I’ve done a few readings over the past two weeks in support of The Saturday Boy’s release and one question  that tends to come up during the Q&A is, how did the book come about?  Well I’ll tell you.  The Saturday Boy began as a writing assignment.  I forget what the assignment was, specifcally, but I remember that the image of a little boy standing alone in the rain just popped into my head and I started writing.  When I was finished, I had what I thought was a solid little, self-contained story.  My teacher disagreed.  My teacher told me that it felt more like the first chapter of something and turned out she was right.  The first chapter of The Saturday Boy is pretty much the entire solid little, self-contained story i turned in to my teacher all those years ago.  Except in the original, Derek was thinking about karate guys instead of superheroes.

Anyway.  I took what she’d said to heart and started to write a longer piece with no idea of where I was going or how I would get there.  It was during this time that a lot of the lasting details first came up–his dad being away at war, for one, and his love of comic books.  It wasn’t until years later when I was participating in a writing workshop offered by Grub Street here in Boston when it all came together..

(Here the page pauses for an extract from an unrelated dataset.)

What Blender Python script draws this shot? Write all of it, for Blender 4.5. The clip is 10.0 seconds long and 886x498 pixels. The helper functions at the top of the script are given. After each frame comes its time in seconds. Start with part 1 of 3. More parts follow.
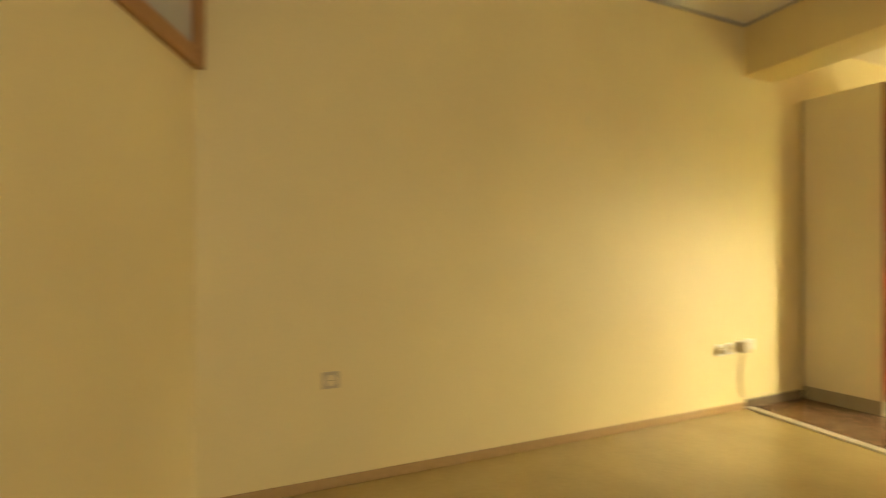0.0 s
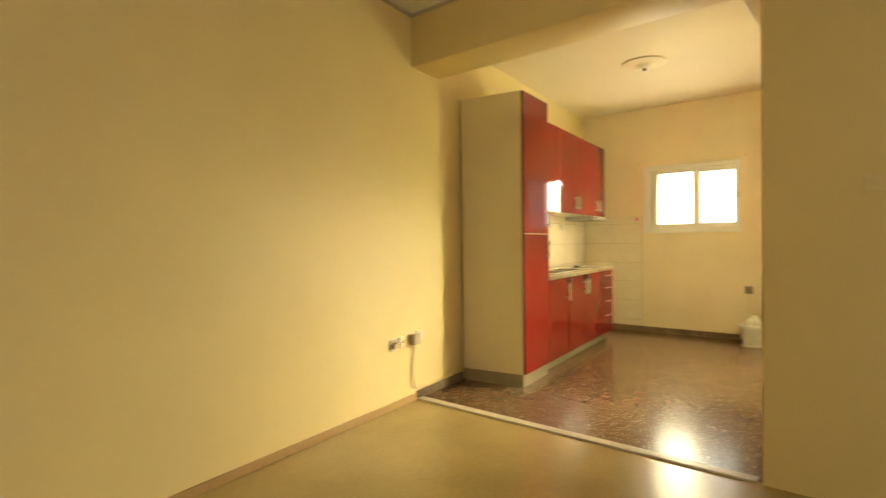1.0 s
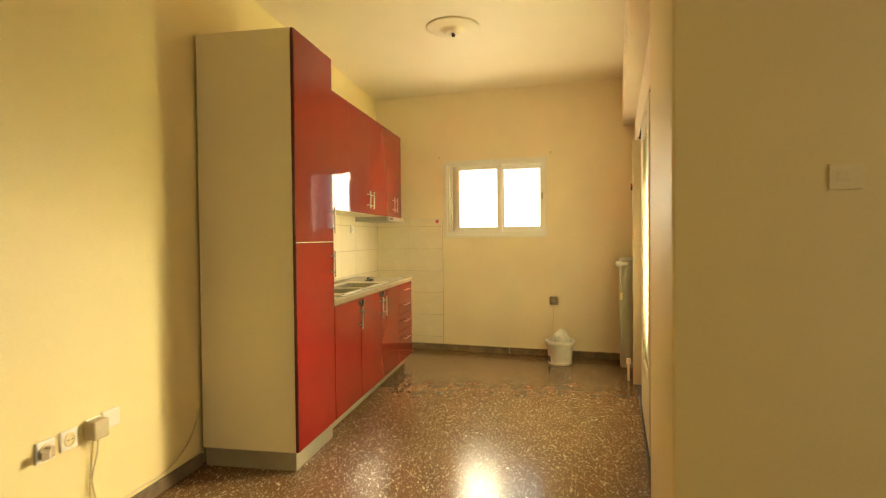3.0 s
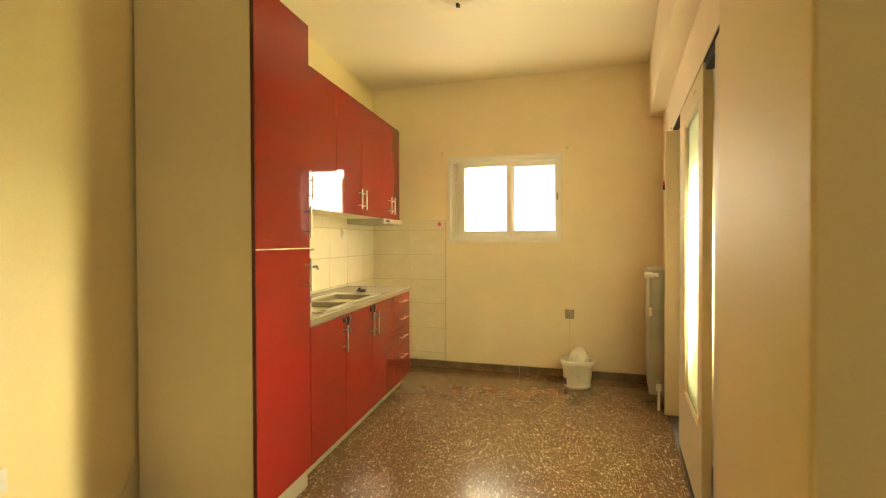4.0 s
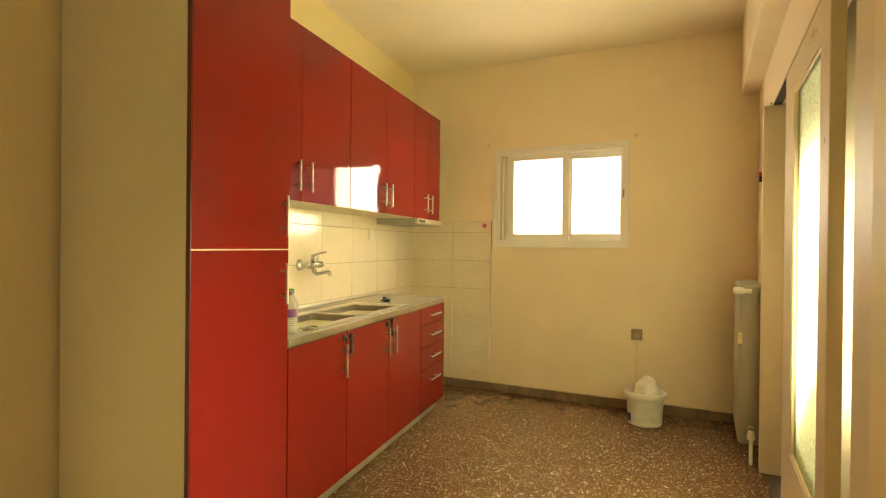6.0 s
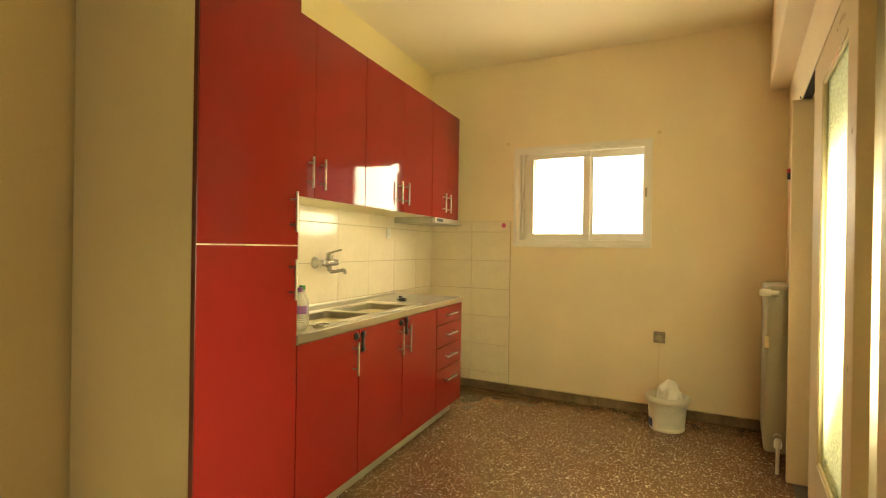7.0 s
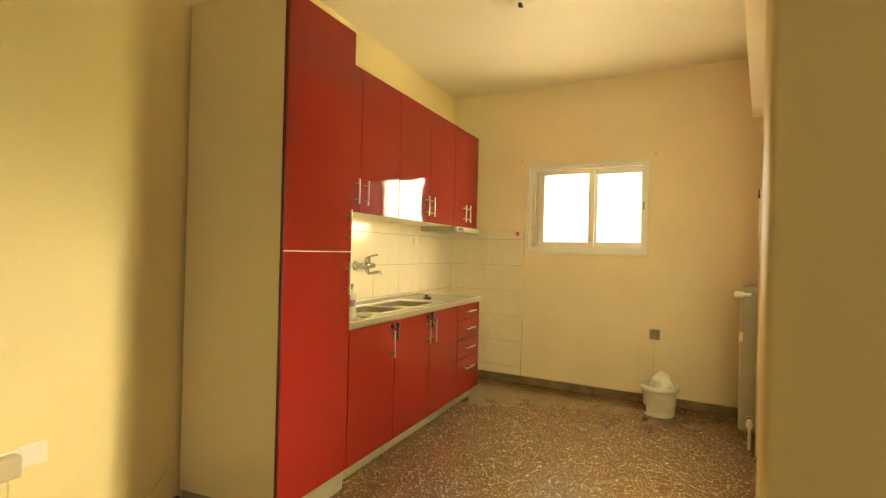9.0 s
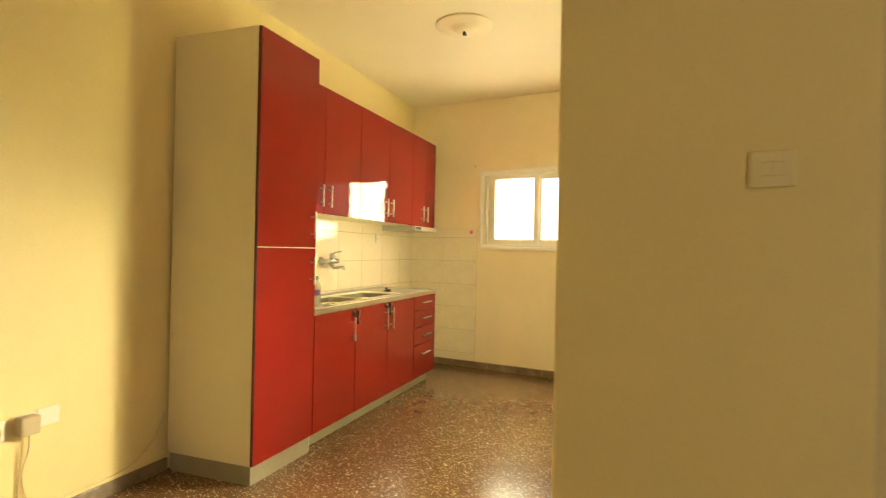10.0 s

Stories never come to me all at once.  More often than not, a sentence will worm its way into my head that I just can’t shake.  For example, “So, in a way, the horrible thing that happened to Bobby McEldowney is that nothing happened at all.” has been in my head for years.  I think it’d be a great last line of a story. I just need to put words in front of it.  A lot of them.

new word proposals

enormulous- adj .like enormous, only larger

exhaustipated- adj. like exhausted, only more so.

normilarily- adv .an amalgam of normal and ordinary; sounds like something I’d say after a few wet ones, which may have been the case for my friend Jason Bermudez when he thought of it.